** Start Given data **

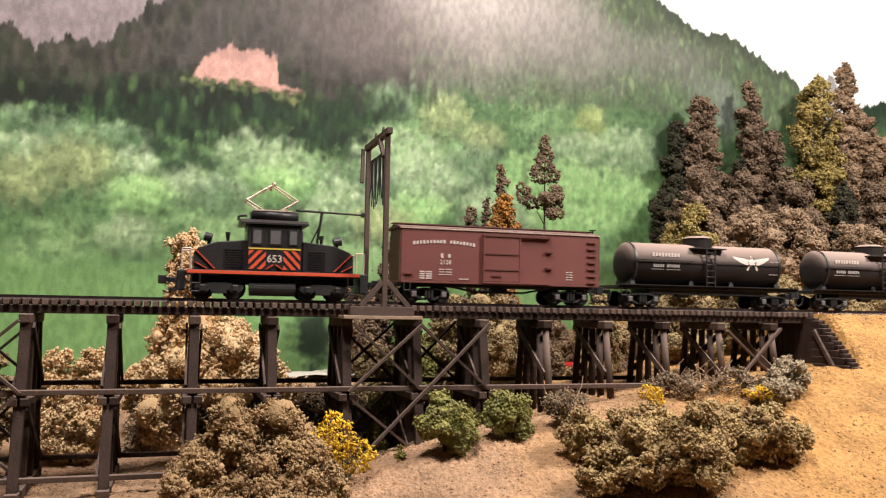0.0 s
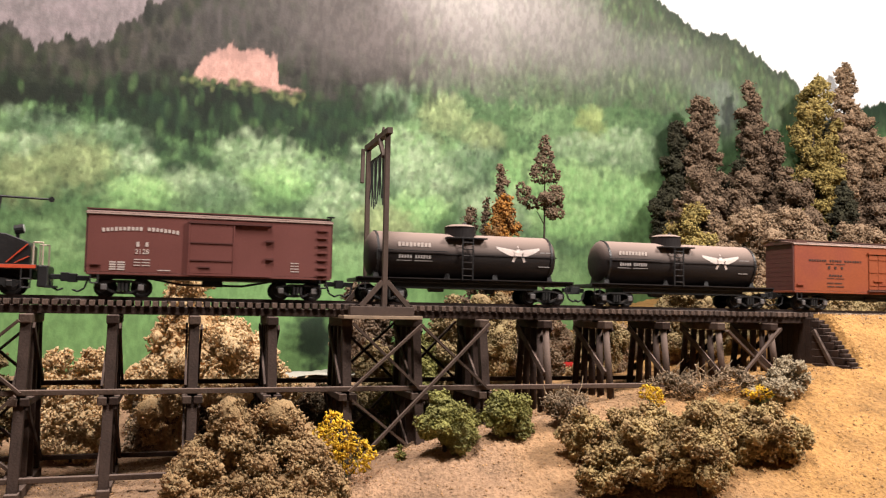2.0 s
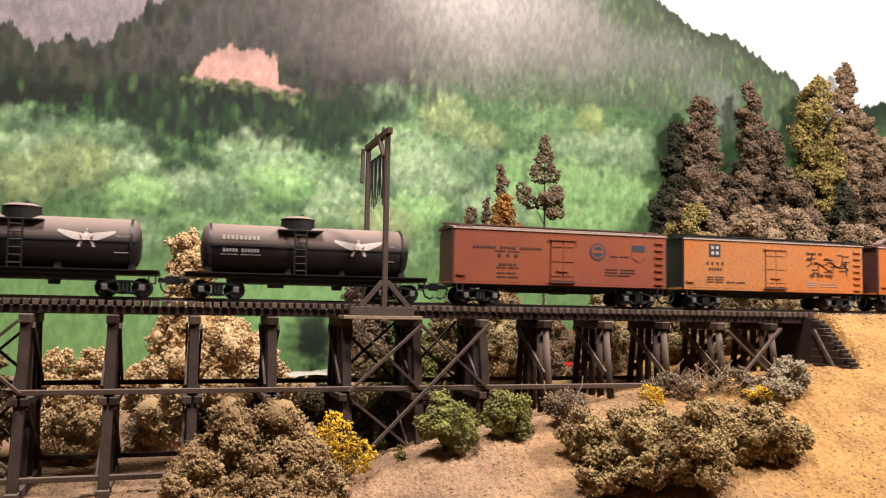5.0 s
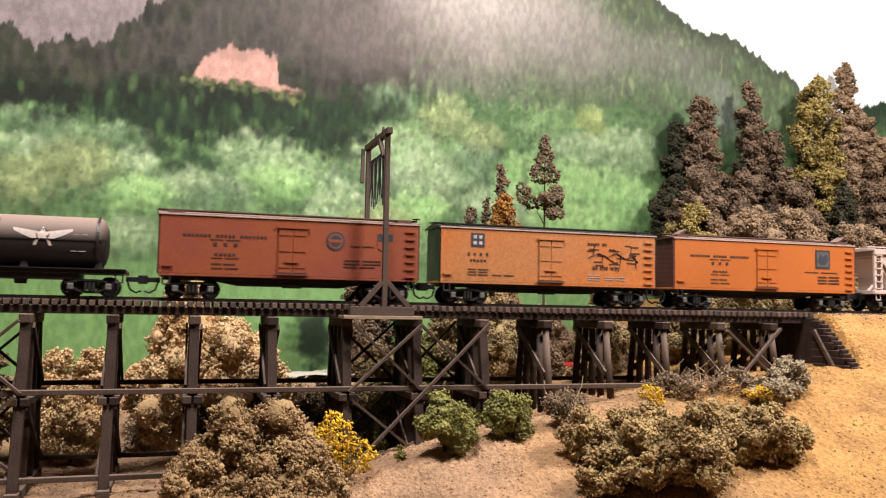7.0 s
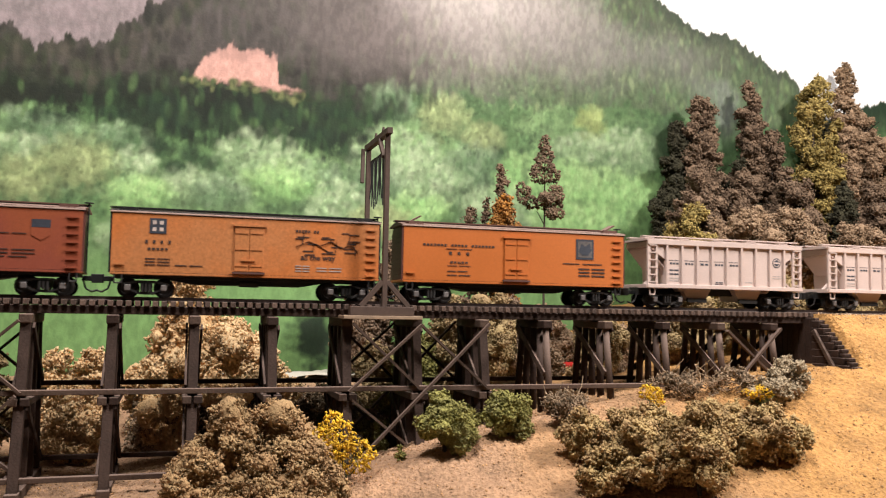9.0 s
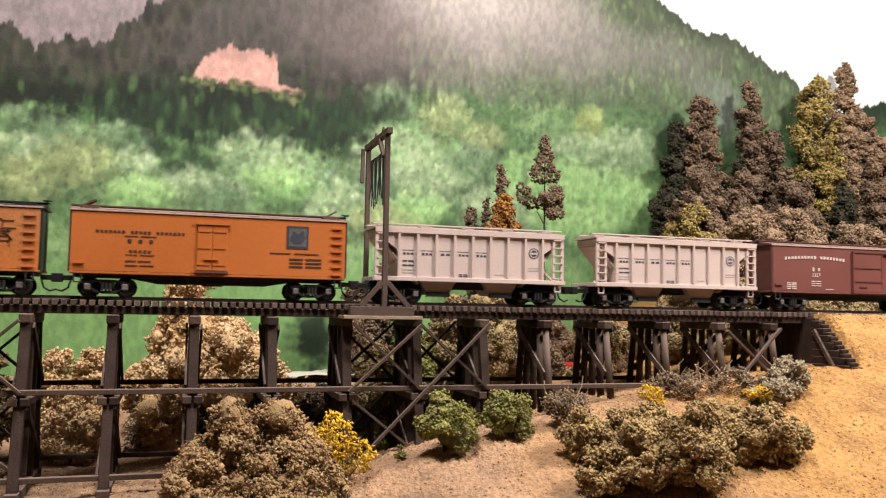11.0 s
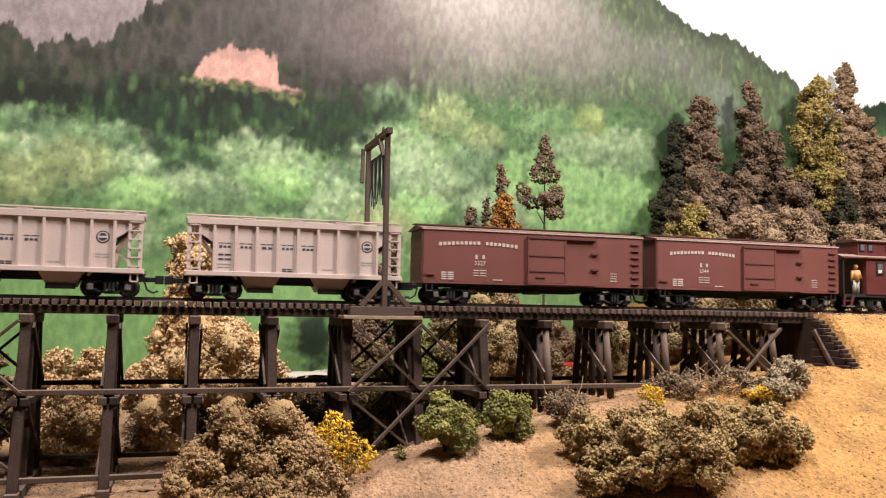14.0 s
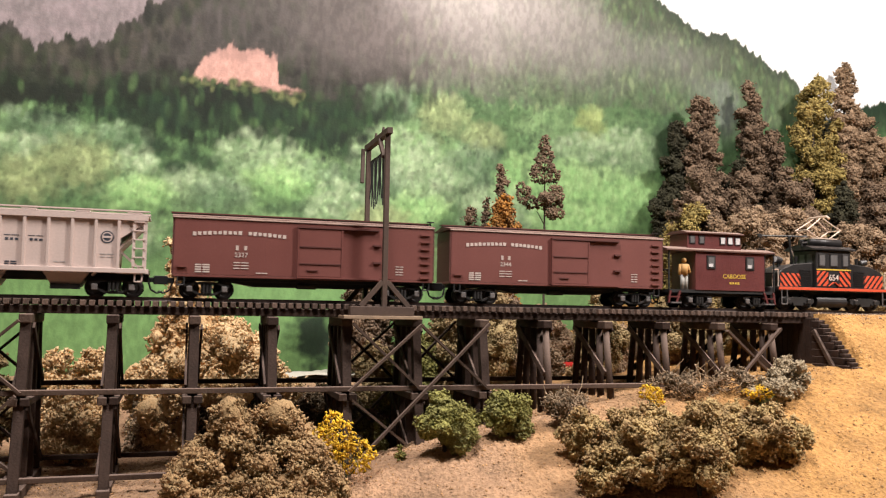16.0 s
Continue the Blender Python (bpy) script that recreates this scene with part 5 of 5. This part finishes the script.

** End Given data **

Go through the listing above and quote it exactly, apart from its images.

- Reply
0.0 s
2.0 s
5.0 s
7.0 s
9.0 s
11.0 s
14.0 s
16.0 s
Continue the Blender Python (bpy) script that recreates this scene with part 5 of 5. This part finishes the script.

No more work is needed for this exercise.